Q: What are your impressions of rookie Hjalte Froholdt (asked by Nesn’s Doug Kyed)?

DS: “He played against top competition in college [at Arkansas]. His total background in football is not great. He played high school in America and played in college in America. He’s a bright kid, and he understands a lot of things. What we are trying to do with him is to get him to be more disciplined in the things he does and less wild in the things he does, and he has four holding penalties in three games, and that’s unacceptable. There are habits that we have to fix and techniques we have to get better with him. He’s working hard and trying his best to do it right. We are pleased with his development, but we have a ways to go.”

Q: Do you feel that young players and rookies are rawer in prostyle concepts now that the college game is heavy in schemes like RPOs?

DS: “I would answer that question by saying we are teaching them how we play in our system, and that overrides everything.

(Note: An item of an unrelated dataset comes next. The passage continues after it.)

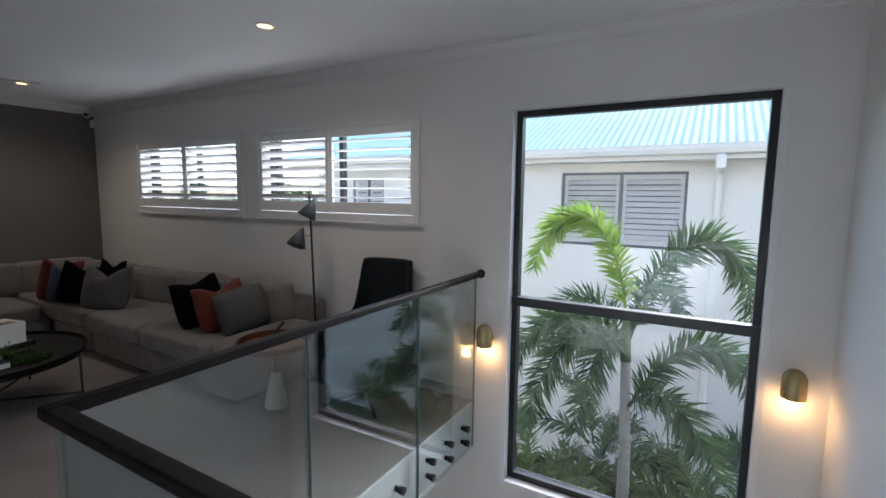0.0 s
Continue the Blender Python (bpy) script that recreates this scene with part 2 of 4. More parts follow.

We don’t care about the past; we care about the now. The more we can get them to adhere to the principles in our system; this is where we want your hat in the run game, this is where we want you to be physically in pass protection, this is how we want you to do things. We don’t care about the past.”

Q: What are the core fundamentals to a good pass set in your eyes?

DS: “The quarterback is usually inside of you, so you have to set whoever you’re blocking on an inside-out leverage, unless the defender is inside of you then you want to be nose-to-nose. You have to get between the launch point and the defender, usually with inside-out leverage.”

Q: How have you seen Dan Skipper grow? He has gotten a lot of reps over the summer.

DS: “Yeah, he has gotten a lot, and he has improved. He’s tall, and he’s long, and that’s not bad. He’s working really hard trying to be better, and he has improved. We’ll see where it goes from here.”

Q: Would you like Dan Skipper to lunge less in pass protection?

DS: “You’ve been watching the games, huh? I think we want all those guys to play as good as they can play. I don’t think anyone more than Dan wants him to play as good as he can all the time. The guy is really working hard.”